On Fri, 2010-08-27 at 20:12 -0300, Cesar Eduardo Barros wrote:Em 27-08-2010 04:39, Joe Perches escreveu:On Thu, 2010-08-26 at 22:38 -0300, Cesar Eduardo Barros wrote:- The first "MCP power limit exceeded" seems very bogus.I added a logging message whenever the turbo limits change
- What do you mean, core_power_limit is zero?
and logging messages for power/temp on MCH for completeness.
Maybe this will show something useful like when/how
CPU power limit gets set to 0.
Running with it right now, did not help much:
$ dmesg | fgrep 'intel ips'
intel ips 0000:00:1f.6: Warning: CPU TDP doesn't match expected value
(found 25, expected 35)
intel ips 0000:00:1f.6: PCI INT C -> GSI 18 (level, low) -> IRQ 18
intel ips 0000:00:1f.6: IPS driver initialized, MCP temp limit 65535
intel ips 0000:00:1f.6: MCP power limit 65535 exceeded: cpu:8058 +
mch:23392829
intel ips 0000:00:1f.6: CPU power limit 0 exceeded: 5675
intel ips 0000:00:1f.6: CPU power limit 0 exceeded: 6369
I believe all these limits should always have non-zero values.
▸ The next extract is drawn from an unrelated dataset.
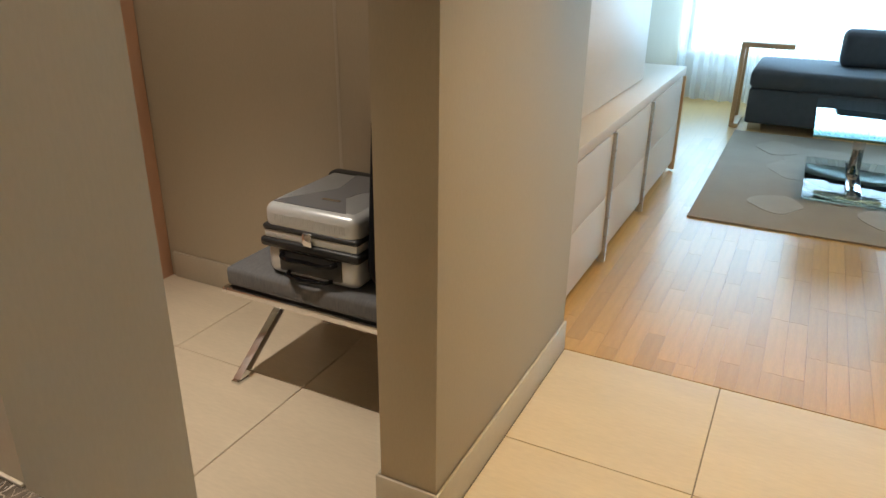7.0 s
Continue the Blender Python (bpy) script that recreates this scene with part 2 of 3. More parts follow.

So I still think you've hardware problems, but I suppose it
could be the driver not reading the right registers or some
such. It seems odd that the driver never printed a logging
message for either of the polling or irq methods to read the
device cpu and thermal limits.
Jesse or any Intel folk, can you verify or suggest anything
better?
If cpu_power_limit, or any _limit, is not set perhaps changing
the test style to verify limit and adding a printed_once alert
for each 0 value limit. At least that'd shut up the continuous
logging but at least give a notification message.
if (limit) {
if (measured_val> limit)
dev_info(foo)
} else
dev_alert_once()